We are who we are, not what our job title describes us as. Wish me luck in keeping sight of this fact.
Monday, March 22, 2010
Logotherapy and the search for meaning
Viktor E. Frankl’s book, Man’s Search for Meaning is a slim volume, but within its 154 pages it contains concisely presented insights into our human psychology that go a long way to explaining the role of meaning in our lives and the problems that we encounter when we believe that our lives have become meaningless.
The book is divided into two parts. The first section offers an account of the psychological impact of living within concentration camps during World War II. The second section offers a brief introduction to logotherapy, which is considered to be the third school of psychology, after Freud’s psychoanalysis and Adler’s individual psychology.
Having survived three concentration camps, Frankl is in an unusual position to discuss the psychological impact of cruelty, suffering and the role of hope during times of intense challenge. His account of his time in the camps is not a description of the atrocities that occurred there, but rather a description of the effects upon the mind, of life in a concentration camp. Some of the insights that I found to be the most interesting included his description of the deadening of emotions that occurred to prisoners within the camp and how hardened most became to the suffering and death all around them. He is clearly a deep feeling man however, he notes that he himself did not always behave with compassion and that in those circumstances, personal survival and the survival of one’s family took precedence over almost all else, even if that meant that others died.

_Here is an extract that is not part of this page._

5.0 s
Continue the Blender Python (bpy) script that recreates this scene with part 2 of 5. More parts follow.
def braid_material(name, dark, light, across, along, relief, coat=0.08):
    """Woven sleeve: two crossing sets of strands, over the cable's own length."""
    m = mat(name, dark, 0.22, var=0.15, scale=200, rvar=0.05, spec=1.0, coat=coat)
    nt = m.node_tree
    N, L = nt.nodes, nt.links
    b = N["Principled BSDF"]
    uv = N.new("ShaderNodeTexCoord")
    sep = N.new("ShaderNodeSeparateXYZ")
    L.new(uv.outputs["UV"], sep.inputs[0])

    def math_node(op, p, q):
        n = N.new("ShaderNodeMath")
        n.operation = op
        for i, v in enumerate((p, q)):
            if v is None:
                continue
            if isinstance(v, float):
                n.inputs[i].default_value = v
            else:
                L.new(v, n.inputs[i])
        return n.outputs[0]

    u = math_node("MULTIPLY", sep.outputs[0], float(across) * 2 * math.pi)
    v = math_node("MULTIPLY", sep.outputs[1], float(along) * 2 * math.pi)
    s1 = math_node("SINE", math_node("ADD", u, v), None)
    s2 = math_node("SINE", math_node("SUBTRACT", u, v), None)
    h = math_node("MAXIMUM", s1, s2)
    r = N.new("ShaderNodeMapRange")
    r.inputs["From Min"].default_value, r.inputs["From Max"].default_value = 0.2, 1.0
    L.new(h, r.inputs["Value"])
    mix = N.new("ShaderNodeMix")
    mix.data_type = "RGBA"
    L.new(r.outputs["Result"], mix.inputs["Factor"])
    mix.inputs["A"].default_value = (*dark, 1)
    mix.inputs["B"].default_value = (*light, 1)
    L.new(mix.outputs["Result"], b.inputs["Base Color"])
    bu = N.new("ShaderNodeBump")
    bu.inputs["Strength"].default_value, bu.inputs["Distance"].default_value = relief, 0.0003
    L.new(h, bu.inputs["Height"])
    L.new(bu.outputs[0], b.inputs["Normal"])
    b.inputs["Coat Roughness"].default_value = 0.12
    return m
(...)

The role of hope, as a belief in a possible positive future, appears to have been paramount to ensuring the survival of any prisoner and Frankl notes that when a prisoner gave up hope and ate the last bit of bread that he had been saving, or smoked the cigarette that he had buried deep in a pocket for safe-keeping, it was a virtual certainty that that prisoner would be dead within a few days, or even hours. It seems that when man lives on the very knife edge of starvation and exhaustion, hope can sustain him from meal to meal, but without that hope, he will perish before help can come.
The book was first published in 1946 and my edition is an imprint of 1992. On the front cover of the copy that I bought the following line is printed: 9 million copies sold. I wonder how many people have read the book now and I suggest that if you have not read it, you do. I found it to be well worth the few hours that it takes to flick from cover to cover. In his own introduction to this edition, Frankl describes his thoughts when interviewers or TV presenters ask him how he feels about the success of his book. He writes: I react by reporting that in the first place I do not at all see in the bestseller status of my book an achievement and accomplishment on my part, but rather an expression of the misery of our time: if hundreds of thousands of people reach out for a book whose very title promises to deal with the question of a meaning of life, it must be a question that burns under their fingernails.”

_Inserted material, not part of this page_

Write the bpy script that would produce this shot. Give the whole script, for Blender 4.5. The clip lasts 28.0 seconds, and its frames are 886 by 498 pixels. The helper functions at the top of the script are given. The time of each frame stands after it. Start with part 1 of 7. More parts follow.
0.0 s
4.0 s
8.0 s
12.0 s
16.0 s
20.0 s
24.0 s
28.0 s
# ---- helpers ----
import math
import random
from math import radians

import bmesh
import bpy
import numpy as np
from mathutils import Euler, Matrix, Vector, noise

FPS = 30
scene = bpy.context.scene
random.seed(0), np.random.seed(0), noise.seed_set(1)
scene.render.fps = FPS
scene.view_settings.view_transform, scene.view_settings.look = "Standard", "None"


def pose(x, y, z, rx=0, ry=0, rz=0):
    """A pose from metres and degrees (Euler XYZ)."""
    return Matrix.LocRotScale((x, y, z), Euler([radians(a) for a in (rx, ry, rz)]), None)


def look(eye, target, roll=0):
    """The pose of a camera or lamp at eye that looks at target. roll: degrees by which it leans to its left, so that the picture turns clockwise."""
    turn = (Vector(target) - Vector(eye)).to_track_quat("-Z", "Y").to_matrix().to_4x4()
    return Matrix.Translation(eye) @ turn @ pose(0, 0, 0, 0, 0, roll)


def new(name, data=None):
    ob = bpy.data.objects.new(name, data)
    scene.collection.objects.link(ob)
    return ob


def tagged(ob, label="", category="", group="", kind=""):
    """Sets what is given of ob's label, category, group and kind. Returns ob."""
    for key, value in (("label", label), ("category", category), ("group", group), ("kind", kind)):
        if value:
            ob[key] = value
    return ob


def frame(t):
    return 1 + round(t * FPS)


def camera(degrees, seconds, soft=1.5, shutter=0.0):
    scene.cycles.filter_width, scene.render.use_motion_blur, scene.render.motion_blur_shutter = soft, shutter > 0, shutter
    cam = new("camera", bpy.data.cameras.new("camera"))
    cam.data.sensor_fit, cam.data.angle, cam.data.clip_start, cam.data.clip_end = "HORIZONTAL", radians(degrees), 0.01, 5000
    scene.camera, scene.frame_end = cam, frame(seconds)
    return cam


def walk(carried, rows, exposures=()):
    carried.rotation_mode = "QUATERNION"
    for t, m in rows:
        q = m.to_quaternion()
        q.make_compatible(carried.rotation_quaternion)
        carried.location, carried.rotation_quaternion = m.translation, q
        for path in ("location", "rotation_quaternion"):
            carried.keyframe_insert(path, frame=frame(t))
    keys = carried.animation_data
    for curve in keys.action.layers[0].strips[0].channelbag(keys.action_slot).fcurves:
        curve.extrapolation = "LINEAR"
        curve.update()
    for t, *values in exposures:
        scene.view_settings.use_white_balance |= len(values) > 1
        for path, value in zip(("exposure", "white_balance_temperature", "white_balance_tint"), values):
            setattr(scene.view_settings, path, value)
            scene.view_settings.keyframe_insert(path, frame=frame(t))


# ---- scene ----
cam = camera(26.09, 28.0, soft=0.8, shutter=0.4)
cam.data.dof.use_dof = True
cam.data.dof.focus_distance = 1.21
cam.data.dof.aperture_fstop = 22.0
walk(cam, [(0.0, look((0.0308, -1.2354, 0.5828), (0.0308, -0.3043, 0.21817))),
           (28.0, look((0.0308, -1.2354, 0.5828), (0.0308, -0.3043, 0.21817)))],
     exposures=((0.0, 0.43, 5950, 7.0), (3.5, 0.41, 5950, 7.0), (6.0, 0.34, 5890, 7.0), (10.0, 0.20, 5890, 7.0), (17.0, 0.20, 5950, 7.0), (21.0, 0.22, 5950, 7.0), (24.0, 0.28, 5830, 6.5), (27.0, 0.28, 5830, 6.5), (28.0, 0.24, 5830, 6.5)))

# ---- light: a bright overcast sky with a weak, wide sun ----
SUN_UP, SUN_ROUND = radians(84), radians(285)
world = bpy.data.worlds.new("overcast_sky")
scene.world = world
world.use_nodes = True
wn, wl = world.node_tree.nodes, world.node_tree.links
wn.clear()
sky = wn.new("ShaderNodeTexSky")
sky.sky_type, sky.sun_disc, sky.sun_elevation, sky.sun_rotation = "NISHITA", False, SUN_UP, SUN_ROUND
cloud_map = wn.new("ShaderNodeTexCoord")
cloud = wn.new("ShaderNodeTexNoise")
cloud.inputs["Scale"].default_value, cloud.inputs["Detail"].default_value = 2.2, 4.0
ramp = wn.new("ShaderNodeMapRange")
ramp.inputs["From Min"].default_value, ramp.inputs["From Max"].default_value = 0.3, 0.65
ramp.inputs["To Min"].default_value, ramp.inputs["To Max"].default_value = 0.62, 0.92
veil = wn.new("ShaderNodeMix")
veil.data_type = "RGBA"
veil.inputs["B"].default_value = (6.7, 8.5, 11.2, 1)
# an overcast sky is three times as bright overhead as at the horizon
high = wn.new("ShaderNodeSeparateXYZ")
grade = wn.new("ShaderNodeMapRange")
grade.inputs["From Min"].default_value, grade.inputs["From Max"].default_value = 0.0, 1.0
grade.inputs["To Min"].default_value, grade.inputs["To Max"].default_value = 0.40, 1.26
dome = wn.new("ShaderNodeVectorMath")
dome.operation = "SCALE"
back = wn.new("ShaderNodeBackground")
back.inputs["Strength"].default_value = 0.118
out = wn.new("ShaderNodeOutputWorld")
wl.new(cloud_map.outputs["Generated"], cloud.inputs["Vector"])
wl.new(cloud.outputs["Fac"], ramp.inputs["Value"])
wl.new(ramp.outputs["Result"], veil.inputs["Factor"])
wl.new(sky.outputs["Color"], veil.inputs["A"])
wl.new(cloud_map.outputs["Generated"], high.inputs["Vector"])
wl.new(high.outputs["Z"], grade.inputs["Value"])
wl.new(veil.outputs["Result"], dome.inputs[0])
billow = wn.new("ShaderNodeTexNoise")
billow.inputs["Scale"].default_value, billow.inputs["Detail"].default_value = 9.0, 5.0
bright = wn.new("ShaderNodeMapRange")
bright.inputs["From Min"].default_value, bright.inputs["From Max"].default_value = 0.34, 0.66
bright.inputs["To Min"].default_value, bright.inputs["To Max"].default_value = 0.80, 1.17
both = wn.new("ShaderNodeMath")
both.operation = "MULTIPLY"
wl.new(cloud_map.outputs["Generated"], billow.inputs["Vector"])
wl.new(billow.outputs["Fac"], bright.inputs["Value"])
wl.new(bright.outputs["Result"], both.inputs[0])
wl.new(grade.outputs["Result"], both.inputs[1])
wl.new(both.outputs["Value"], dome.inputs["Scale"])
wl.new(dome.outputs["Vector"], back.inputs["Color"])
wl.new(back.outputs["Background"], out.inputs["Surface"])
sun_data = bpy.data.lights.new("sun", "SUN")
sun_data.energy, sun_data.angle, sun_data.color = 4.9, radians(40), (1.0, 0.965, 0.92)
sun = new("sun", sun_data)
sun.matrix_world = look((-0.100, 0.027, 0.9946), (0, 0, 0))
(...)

In my very humble opinion, the fact that many of us are searching for meaning need not necessarily be read as a negative aspect of our times. In the section on logotherapy Frankl notes that depression in often caused by a lack of meaning and that when people have a purpose, any purpose to their lives, they become more positive about the nature of their existence. He writes that far from meaning being a god-given right with which we are born and that we must only seek in order to discover, we must see our lives as an opportunity to create meaning and to find a purpose for our existence.
Frankl thought that it was unfortunate that many of those who read his book had not yet found meaning in their lives. I think that it is positive that so many people are out there seeking that meaning, searching for a way to infuse their lives with purpose and reading the wise words of Viktor E. Frankl in order to help them along their way.